Enduring tradition that marries the glory of the past with the promise of the future.
Classic heroine Rouhiya covered by Sea The Stars
It is impossible to speak with Pat Downes and not inquire after Sea The Stars who is standing for a career-high fee of €250,000 this year.
His comment that the exceptional champion and sire of 22 individual top-level winners is now 19 stops this writer in her tracks.
It is 16 years since he blazed across the summer skies with an unprecedented trajectory from 2,000 Guineas to Derby, Eclipse, Juddmonte International and Irish Champion Stakes through to that astonishing swansong in the Prix de l'Arc de Triomphe.

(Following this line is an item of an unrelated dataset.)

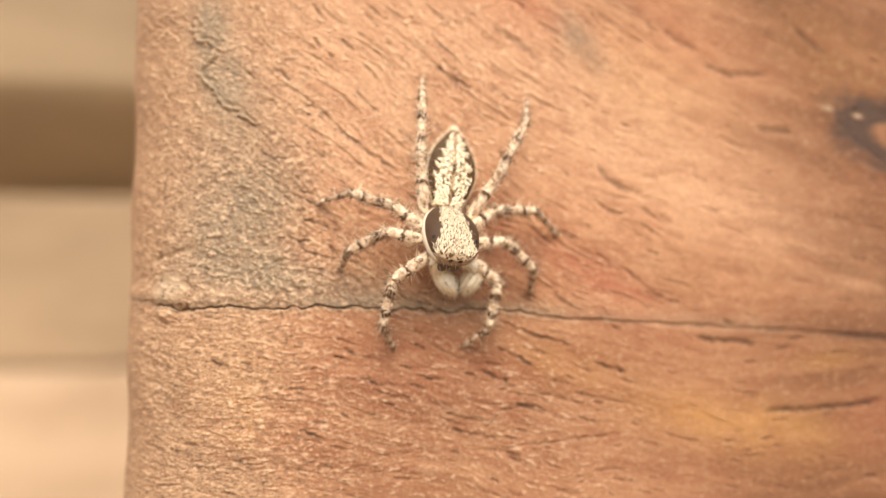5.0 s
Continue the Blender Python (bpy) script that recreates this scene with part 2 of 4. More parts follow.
def board(name, x0, x1, y0, y1, z0, z1, mat, edge=0.006):
    b = bmesh.new()
    bmesh.ops.create_cube(b, size=1.0)
    bmesh.ops.scale(b, vec=(x1 - x0, y1 - y0, z1 - z0), verts=b.verts)
    bmesh.ops.translate(b, vec=((x0 + x1) / 2, (y0 + y1) / 2, (z0 + z1) / 2), verts=b.verts)
    bmesh.ops.bevel(b, geom=list(b.edges), offset=edge, segments=3, affect="EDGES", profile=0.5)
    me = bpy.data.meshes.new(name)
    b.to_mesh(me)
    b.free()
    me.materials.append(mat)
    return new(name, me)


WALL_Y = 0.20
wall = tagged(board("wall_back", -1.6, 1.2, WALL_Y + 0.045, WALL_Y + 0.10, 0.0, 1.9, RECESS), "brown timber wall behind the post, out of focus", "wall", kind="structure")
for z0, z1, mat in ((0.02, 0.30, BOARD), (0.303, 0.5798, PALE_BOARD), (0.5812, 0.6312, BOARD), (0.955, 1.25, BOARD), (1.255, 1.55, PALE_BOARD), (1.555, 1.85, BOARD)):
    b = board("board", -1.55, 1.15, WALL_Y, WALL_Y + 0.045, z0, z1, mat, 0.0015)
    b.parent = wall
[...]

Downes says: "He has a great book again, it's hard to believe he is 19 this year, so we have tightened up his book a little bit in recognition of the fact that he is getting that little bit older but he is in great form and, as ever, very few mares come back to him for a second cover. He makes life quite easy for himself."

During his time at Gilltown Stud, Sea The Stars sired the late Aga Khan's fifth and final Derby winner and, for much of the winter, his son The Lion In Winter occupied pole position in the ante-post markets for the 2,000 Guineas and Derby.
Although his Newmarket participation is in some doubt, a Derby triumph for the Aidan O'Brien-trained Acomb Stakes winner would be doubly celebrated among the Aga Khan Studs' team.
"The Lion In Winter came from Sheshoon [Stud, Aga Khan farm] as well, we have his mother here," says Downes of the Sunderland Holdings-bred colt out of Group 3 Pinnacle Stakes third What A Home.
"They're quite a neat family, not over-big but he was a very well-made colt and I thought winning the Acomb the way he did was quite impressive. It was a shame we didn't get to see him after that but I am looking forward to seeing him wherever he turns up."
With The Lion In Winter advertising the potential of the Sea The Stars-Lope De Vega cross, adding to the evidence provided by last year's Grand Prix de Paris winner Sosie who has Lope De Vega's sire Shamardal as his broodmare sire, Sea The Stars covered the Aga Khan's final Poule d'Essai des Pouliches winner Rouhiya recently.